You begin your fascinating biography of literary giant Sholem Aleichem “very near the end,” recounting the author's final days before his death in America. Perhaps this is also a good way to start this exchange:

You mention in your book that between 150,000 and 250,000 people attended his funeral, the largest public funeral in New York City then on record. I suppose it would be safe to assume that a large percentage of this mind-boggling number of attendees were Jews. Now, I'd like to start by asking about what Sholem Aleichem (who authored a stunning account of the Jewish-American immigration experience in 'Motl, Peysi the Cantor's Son') meant to Jewish American immigrants at the time. What did he symbolize for them, and what was his place in the cultural life of Jewish America in the first few decades following his death?

I'm looking forward to reading your first response.

Best Regards,

Shmuel.

***

Dear Shmuel,

Thanks for allowing me to do this; it's a real pleasure to participate in this exchange. 

As you say, Sholem Aleichem's funeral was a momentous and massive occasion; and though it would certainly be remarked upon by non-Jews, in places as disparate as the New York Times and the floor of the House of Representatives, there's no question that the majority of the mourners were Jews. Why did they turn out in such large numbers? I think the answer to that is, in some way, the key to the author's appeal in both life and afterlife. 

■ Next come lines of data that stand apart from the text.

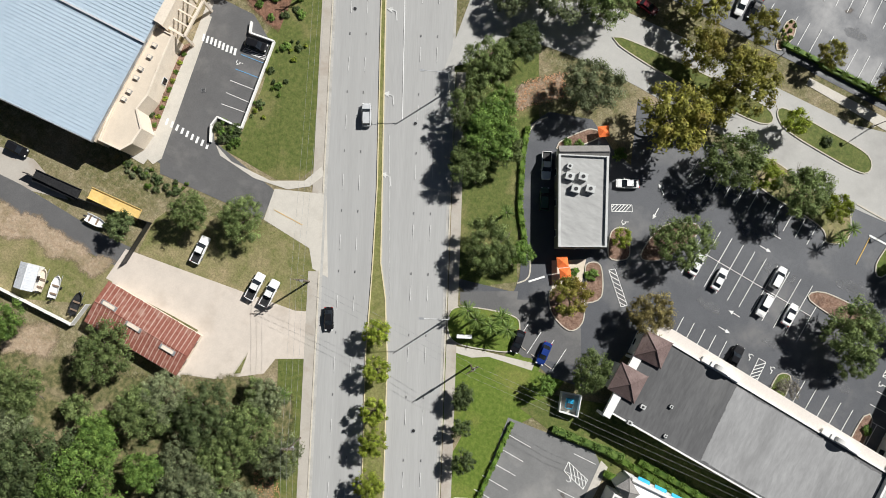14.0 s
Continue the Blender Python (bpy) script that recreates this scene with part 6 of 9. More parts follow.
surface("road_apron", ROAD, [(-61.1, 116.0), (-54.6, 111.4), (-48.8, 108.0), (-39.1, 108.1), (-33.0, 107.8), (-33.1, 101.9), (-38.0, 100.3), (-42.6, 96.9), (-44.2, 92.7), (-43.1, 86.0), (-44.6, 85.1)], 0.05, "pale concrete street mouth", "apron")
mark("centre_line", cul_de_sac, (-45.5, 106.8), (-34.8, 107.5), 0.12, YELLOW)
mark("centre_line", cul_de_sac, (-45.4, 106.2), (-34.8, 106.8), 0.12, YELLOW)
strip_path("pavement", CONCRETE, [(-31.0, 109.2), (-27.3, 109.0), (-18.9, 108.2), (-10.3, 108.8), (-5.9, 112.6), (-1.5, 116.4), (4.5, 117.8), (10.5, 116.3), (14.5, 112.1), (16.0, 107.8)], 1.5, 0.1, "pale concrete pavement curving round the turning circle", "pavement")
surface("pavement", CONCRETE, [(-53.8, 113.5), (-47.7, 110.8), (-44.1, 108.9), (-30.0, 109.5), (-29.9, 108.0), (-44.1, 107.2), (-48.2, 109.3), (-53.9, 112.0)], 0.1, "pale concrete pavement", "pavement")
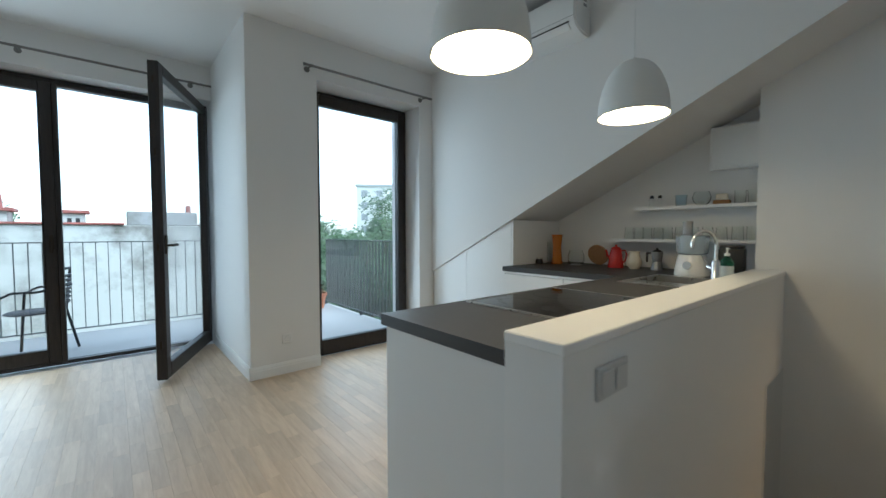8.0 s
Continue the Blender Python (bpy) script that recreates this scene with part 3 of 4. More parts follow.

One of the remarkable things mentioned in every account of the funeral procession is the wide diversity of the Jewish crowd – that is, in a period of intense ideological and social factionalism in the Jewish community, whether you were Orthodox, Yiddishist, Reform, Zionist, socialist, atheist, what have you, Sholem Aleichem seemed to have spoken to you. In part, I think, that was because in his remarkable life he had embraced, to varying degrees, elements of all these movements on a personal basis; certainly many representatives of these approaches, if not always the movements, appeared in his fiction. Writing his own autobiography, Sholem Aleichem suggested, in an attempt to get financial support for it, that his story was the story of Jewish life in the modern period: and the masses didn't disagree. 

Well, not exactly, anyway; since on the other hand (and what would a discussion of Sholem Aleichem be without a game of on the one hand/on the other hand?) by the time Sholem Aleichem arrived in the New World for the second time, American Yiddish culture had moved on from regarding him as the voice of their present situation; they had developed their own writers, their own cultural touchstones. They didn't need an old world voice – except, precisely except, as the voice of nostalgia. The Lower East Side was a big producer of nostalgia, for a world many of those immigrants knew intimately and knew they'd never see again; that's why all those songs about the old shtetl went over so well. Sholem Aleichem was part of that, for them, and in mourning him, and thinking about him in the next few years, they were thinking about the world they left behind, a world that was increasingly felt to be vanishing in the depredations of the Great War (unconscious, of course, of the war to follow that one).